BOBBY: I’m not sure that I agree that the Yankees put themselves in a worse position by starting Paxton/Severino to open the series. In fact, I think that is them putting themselves in the best position to be up 2-0 (although, as we all know, the best-laid plans of mice and men go oft awry). I love Tanaka and I always have, but Paxton and Severino are a cut above to me.
Also, I just don’t buy the home/road splits for Tanaka at all. He’s always been a bit worse on the road, to be sure, but this year’s are so stark because of the two disaster starts in London and Fenway. Those starts happened, but they’re also pretty clearly outliers that are skewing the overall data. Nevertheless, I think it’s a bit reductive to assume he won’t be effective on the road just because of this.
Ultimately, I trust Tanaka to weather the Minnesota storm no matter the situation–regardless of whether the Yanks are up 2-0, tied 1-1, or (God forbid) losing 2-0, I trust Masahiro on the mound. In fact, I trust him on the bump more than any other pitcher on the team in those situations. My man has always been a fierce competitor (he does have a 1.50 playoff ERA) and I can’t think of a big start for which he hasn’t shown up. I don’t expect that to change, no matter where he pitches or under what circumstances.

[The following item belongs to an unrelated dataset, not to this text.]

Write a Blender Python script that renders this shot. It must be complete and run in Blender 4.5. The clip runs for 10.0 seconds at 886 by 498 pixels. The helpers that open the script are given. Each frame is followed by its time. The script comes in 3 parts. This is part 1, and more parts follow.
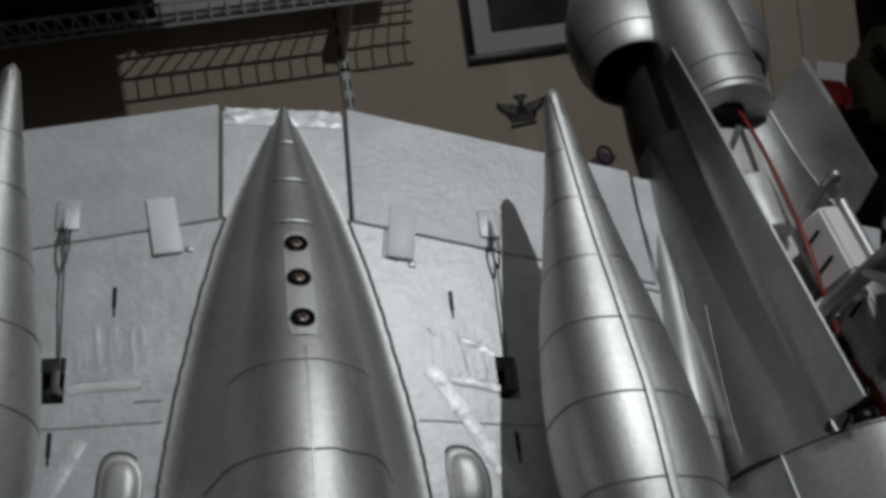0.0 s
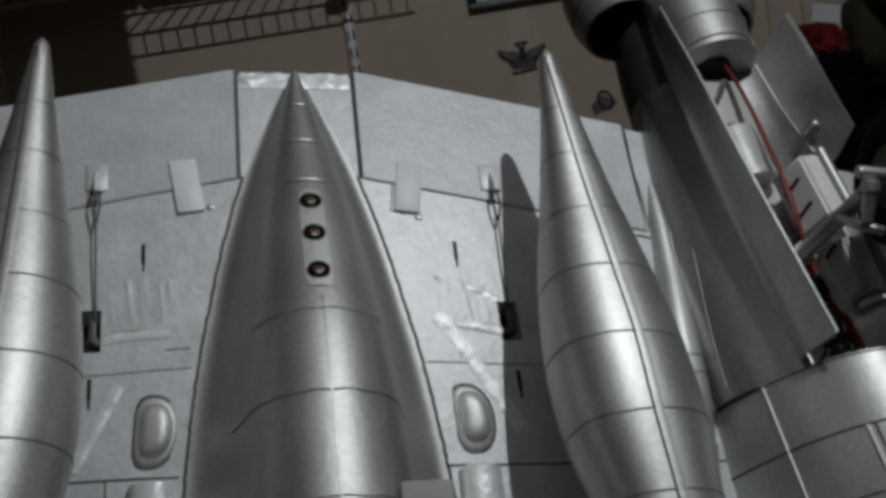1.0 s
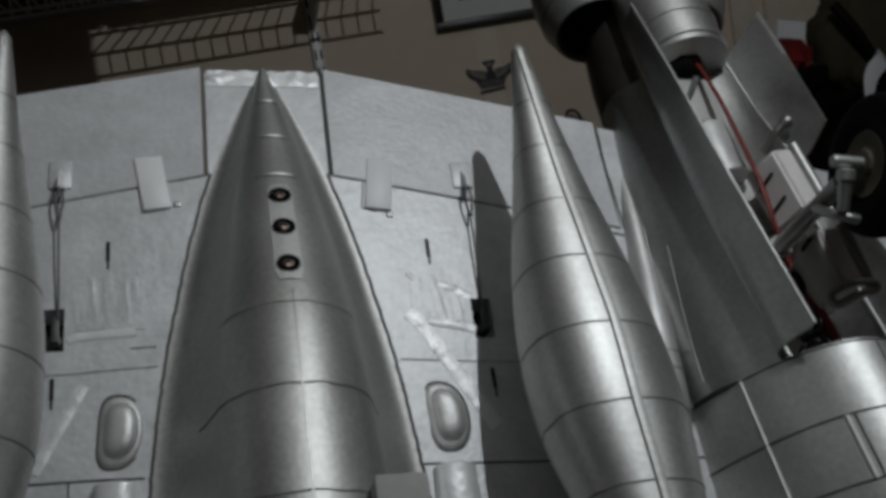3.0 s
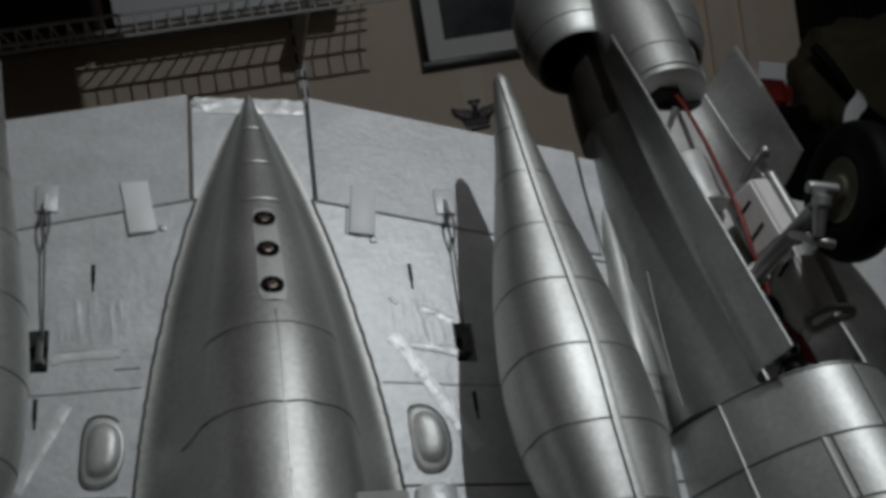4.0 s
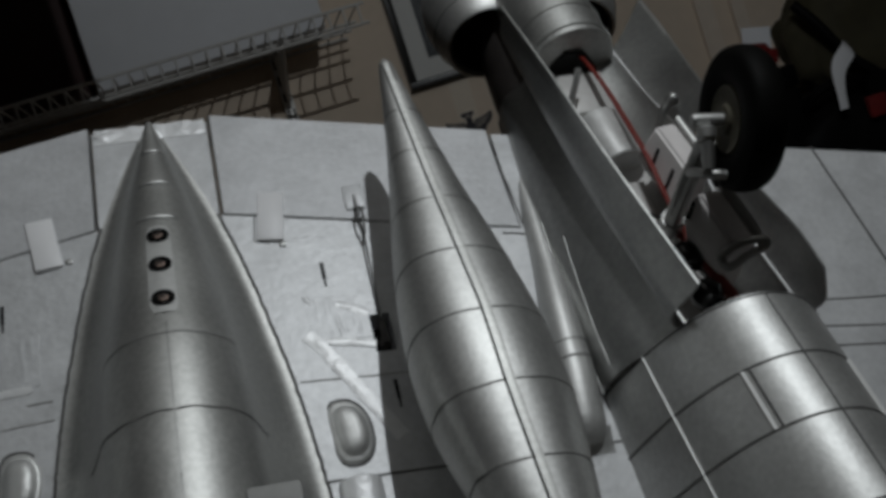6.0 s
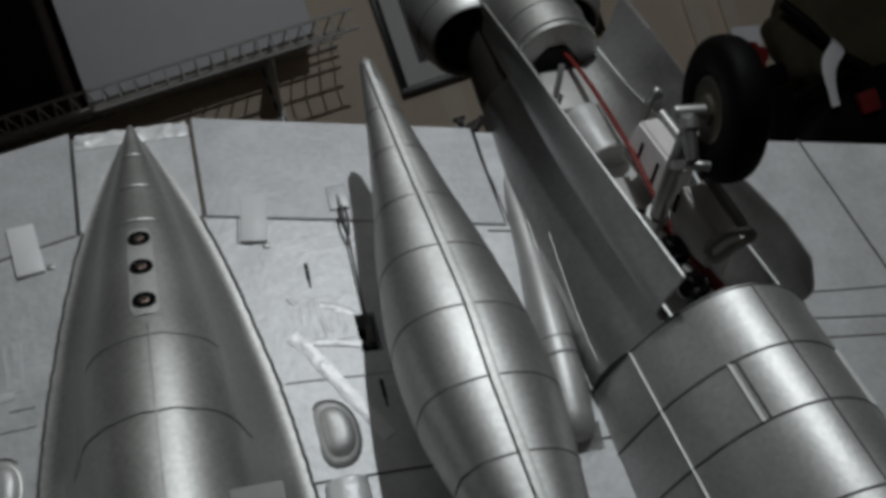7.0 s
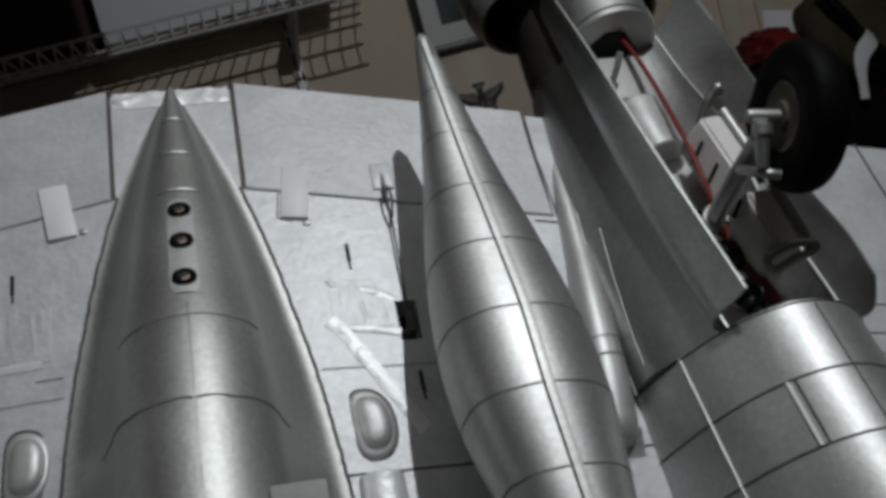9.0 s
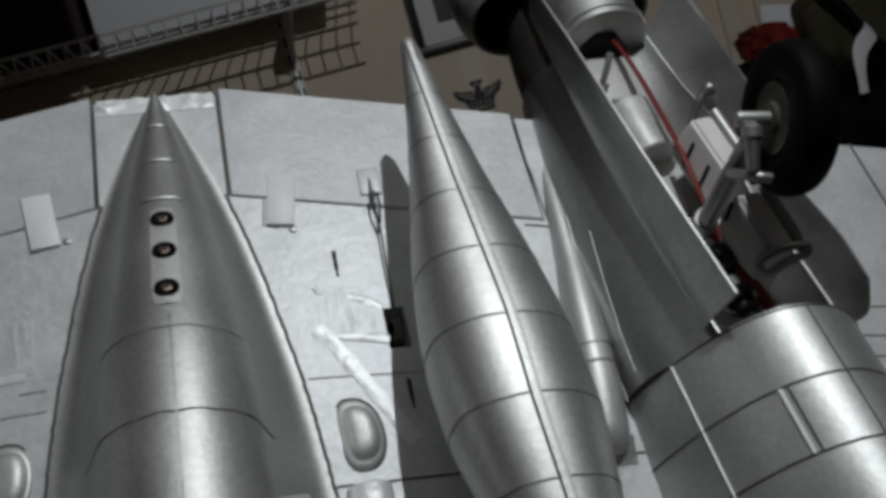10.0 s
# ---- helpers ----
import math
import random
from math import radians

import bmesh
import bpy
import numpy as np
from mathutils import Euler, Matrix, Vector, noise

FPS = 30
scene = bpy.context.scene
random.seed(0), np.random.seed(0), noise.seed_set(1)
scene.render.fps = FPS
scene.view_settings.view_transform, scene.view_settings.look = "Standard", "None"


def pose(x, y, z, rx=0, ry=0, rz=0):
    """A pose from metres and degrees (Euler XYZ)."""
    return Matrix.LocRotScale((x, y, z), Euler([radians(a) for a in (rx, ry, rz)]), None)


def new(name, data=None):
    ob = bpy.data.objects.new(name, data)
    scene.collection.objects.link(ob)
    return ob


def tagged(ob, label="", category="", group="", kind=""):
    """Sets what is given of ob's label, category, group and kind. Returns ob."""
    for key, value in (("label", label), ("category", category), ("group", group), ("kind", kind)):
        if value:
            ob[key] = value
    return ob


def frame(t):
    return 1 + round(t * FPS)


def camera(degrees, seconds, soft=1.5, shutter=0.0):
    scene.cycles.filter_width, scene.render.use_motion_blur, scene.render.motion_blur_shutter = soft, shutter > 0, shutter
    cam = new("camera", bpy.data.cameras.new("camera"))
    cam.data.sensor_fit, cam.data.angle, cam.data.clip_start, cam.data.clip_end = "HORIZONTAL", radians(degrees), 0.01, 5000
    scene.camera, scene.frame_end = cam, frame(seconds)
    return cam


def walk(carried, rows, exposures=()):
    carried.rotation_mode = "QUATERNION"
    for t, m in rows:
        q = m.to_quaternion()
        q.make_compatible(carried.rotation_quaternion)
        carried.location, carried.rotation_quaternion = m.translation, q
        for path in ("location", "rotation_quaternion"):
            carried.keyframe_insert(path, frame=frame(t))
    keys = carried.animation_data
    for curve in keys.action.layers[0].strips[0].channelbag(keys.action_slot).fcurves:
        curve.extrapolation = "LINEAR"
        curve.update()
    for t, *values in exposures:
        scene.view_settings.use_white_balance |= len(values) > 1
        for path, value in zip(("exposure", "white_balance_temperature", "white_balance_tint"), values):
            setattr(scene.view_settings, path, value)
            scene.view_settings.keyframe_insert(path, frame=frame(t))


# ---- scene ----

RANDY: A lot has been made of these two disaster starts skewing Tanaka’s road numbers, but he’s only pitched fifteen more innings at home than on the road. I don’t see how two poor starts out of 16 appearances is a strong enough sample to just dismiss as outliers. He simply didn’t perform as well on the road as one would hope. We can’t dismiss the clear difference in performance simply because of two bad starts. We’re not excluding two good performances as outliers in a pretty pedestrian season overall so it isn’t appropriate to dismiss the poor ones as outliers.
I love Masahiro Tanaka. He is a fierce competitor and a proven playoff pitcher. Again, my point is to put him in the best possible position to succeed. I especially think this is necessary if you take a peek at his Statcast rankings. He is below average in K%, exit velocity, xBA and xSLG. He’s also giving up the most hard hit contact in his career since Statcast was introduced. This doesn’t feel like the best profile to match up with a super slugging team in their own ballpark.
At the end of the day, I believe the Yankees are the superior team. The AL Central reminds me of the AFC South in the NFL. One team greatly benefits from the weak division. This Twins team is better than past editions, but I wouldn’t consider them elite. Regardless of how the Yankees set up their rotation, it feels like their starters will perform well before giving it up to the bullpen. I believe Bobby and I can agree on that.
BOBBY: I guess we’ll have to see how it all plays out. I hear the point about setting Tanaka up for success by starting him in the Bronx, I’m just don’t put as much stock into those splits as you do. But anyway, I think it’s time to wrap up. And yes–we certainly agree on that last point. The Twins are no joke, as our coverage this week will illustrate, and they will be tough. But I am confident that the Yankees will get the job done no matter how they line up their rotation. I’m excited to watch it all play out.
I just have one last question before wrapping this up: is it Friday yet?